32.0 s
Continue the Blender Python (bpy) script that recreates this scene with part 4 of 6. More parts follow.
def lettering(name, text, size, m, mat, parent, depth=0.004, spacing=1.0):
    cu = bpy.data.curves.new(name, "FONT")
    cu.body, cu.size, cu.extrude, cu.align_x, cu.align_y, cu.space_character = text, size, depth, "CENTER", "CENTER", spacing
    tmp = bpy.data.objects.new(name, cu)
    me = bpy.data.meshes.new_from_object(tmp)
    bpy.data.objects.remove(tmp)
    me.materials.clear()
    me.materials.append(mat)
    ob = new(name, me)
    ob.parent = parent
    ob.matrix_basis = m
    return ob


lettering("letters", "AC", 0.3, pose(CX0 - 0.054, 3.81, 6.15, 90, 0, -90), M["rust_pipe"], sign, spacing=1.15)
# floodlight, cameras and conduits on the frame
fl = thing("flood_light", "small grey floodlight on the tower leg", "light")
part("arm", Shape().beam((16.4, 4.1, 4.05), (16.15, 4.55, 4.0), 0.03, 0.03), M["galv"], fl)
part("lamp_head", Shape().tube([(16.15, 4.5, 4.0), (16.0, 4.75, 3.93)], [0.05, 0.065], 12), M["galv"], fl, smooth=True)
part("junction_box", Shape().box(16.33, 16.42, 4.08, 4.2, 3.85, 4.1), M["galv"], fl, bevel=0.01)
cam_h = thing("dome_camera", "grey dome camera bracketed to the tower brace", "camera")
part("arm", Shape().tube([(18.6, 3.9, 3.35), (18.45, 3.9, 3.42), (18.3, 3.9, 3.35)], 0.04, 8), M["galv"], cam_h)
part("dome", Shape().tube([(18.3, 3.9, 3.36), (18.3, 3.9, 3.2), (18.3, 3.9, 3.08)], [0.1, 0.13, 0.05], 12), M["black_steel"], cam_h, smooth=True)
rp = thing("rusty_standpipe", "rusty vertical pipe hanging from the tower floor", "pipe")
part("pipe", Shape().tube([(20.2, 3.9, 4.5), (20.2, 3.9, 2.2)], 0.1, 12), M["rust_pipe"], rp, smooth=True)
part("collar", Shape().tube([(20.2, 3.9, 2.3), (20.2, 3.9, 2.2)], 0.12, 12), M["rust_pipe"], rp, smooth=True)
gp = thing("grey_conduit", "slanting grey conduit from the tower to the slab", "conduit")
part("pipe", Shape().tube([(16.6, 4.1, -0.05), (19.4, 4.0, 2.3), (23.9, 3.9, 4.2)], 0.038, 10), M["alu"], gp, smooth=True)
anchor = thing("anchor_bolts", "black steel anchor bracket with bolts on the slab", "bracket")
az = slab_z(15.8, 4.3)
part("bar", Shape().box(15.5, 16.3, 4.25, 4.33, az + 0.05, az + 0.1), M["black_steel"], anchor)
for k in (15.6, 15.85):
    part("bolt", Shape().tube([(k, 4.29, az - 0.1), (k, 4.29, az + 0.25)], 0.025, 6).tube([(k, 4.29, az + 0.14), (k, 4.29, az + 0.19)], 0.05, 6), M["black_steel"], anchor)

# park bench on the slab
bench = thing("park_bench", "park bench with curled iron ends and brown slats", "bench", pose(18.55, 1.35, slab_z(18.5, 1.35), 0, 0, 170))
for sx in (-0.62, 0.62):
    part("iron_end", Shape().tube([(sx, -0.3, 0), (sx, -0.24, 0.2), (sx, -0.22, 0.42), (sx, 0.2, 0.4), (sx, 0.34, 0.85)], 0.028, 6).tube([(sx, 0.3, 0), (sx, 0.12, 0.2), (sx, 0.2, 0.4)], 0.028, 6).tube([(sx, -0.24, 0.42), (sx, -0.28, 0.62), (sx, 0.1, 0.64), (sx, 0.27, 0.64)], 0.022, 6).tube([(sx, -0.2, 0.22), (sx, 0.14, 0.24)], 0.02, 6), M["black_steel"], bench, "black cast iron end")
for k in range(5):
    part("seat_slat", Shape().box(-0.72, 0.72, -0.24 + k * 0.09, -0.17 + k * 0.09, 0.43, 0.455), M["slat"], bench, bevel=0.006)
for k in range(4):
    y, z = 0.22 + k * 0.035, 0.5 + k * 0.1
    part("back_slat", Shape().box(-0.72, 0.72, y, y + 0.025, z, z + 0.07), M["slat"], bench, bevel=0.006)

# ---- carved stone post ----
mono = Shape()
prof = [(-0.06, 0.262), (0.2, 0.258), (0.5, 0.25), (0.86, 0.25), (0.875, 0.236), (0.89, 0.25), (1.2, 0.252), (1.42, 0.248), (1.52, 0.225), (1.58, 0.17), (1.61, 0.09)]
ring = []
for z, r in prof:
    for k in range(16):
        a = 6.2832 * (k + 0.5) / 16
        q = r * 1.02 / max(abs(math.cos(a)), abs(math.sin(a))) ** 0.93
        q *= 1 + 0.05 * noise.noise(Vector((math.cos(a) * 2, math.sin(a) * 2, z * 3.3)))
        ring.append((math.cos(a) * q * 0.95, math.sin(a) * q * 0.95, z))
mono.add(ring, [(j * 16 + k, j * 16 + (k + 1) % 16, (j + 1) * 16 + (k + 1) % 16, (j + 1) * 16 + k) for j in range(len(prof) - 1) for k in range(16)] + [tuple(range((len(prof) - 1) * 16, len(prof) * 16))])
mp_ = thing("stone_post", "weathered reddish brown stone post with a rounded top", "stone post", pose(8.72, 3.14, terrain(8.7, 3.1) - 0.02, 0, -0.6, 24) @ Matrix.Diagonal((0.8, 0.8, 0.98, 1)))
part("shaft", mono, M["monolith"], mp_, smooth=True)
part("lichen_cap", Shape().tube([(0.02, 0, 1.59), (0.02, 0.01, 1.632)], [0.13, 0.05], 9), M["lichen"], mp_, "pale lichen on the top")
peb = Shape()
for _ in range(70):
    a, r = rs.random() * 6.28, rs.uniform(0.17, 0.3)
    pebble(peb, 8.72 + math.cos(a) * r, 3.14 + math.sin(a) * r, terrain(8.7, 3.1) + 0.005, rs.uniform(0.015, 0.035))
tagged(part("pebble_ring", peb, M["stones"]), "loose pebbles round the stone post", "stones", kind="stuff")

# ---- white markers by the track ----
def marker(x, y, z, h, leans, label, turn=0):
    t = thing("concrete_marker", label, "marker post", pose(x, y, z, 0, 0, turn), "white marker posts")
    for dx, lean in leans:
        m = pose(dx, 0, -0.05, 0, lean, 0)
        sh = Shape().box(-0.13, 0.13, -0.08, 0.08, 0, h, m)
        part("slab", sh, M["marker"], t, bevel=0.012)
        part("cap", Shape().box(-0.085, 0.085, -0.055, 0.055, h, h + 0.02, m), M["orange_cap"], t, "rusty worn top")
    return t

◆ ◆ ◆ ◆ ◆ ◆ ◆

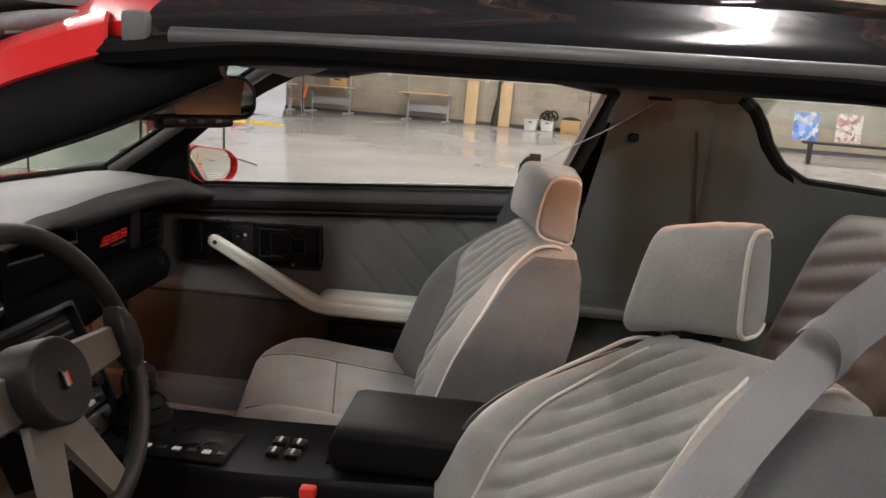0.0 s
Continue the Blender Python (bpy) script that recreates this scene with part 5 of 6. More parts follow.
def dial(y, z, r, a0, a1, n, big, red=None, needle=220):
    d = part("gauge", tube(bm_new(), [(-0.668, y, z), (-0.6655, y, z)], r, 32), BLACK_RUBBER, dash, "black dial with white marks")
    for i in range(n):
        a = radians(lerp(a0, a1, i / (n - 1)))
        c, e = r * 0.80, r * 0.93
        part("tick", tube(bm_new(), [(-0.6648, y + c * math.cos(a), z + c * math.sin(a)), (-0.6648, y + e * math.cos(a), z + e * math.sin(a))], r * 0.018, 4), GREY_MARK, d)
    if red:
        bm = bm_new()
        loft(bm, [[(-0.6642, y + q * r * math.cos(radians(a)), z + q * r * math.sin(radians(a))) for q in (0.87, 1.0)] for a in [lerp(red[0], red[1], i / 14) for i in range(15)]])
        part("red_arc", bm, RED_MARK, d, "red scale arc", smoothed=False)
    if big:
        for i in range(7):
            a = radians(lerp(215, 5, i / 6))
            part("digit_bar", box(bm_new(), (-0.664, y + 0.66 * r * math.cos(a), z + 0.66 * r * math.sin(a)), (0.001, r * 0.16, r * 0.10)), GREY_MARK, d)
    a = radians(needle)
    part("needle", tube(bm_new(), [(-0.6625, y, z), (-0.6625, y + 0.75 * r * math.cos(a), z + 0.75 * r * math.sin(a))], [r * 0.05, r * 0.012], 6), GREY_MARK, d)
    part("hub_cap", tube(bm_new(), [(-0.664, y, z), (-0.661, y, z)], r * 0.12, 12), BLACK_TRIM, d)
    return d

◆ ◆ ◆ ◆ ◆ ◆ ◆

Task instructions: Copy, from the material, each line that holds the string "Python".

Correct answer:
Continue the Blender Python (bpy) script that recreates this scene with part 4 of 6. More parts follow.
Continue the Blender Python (bpy) script that recreates this scene with part 5 of 6. More parts follow.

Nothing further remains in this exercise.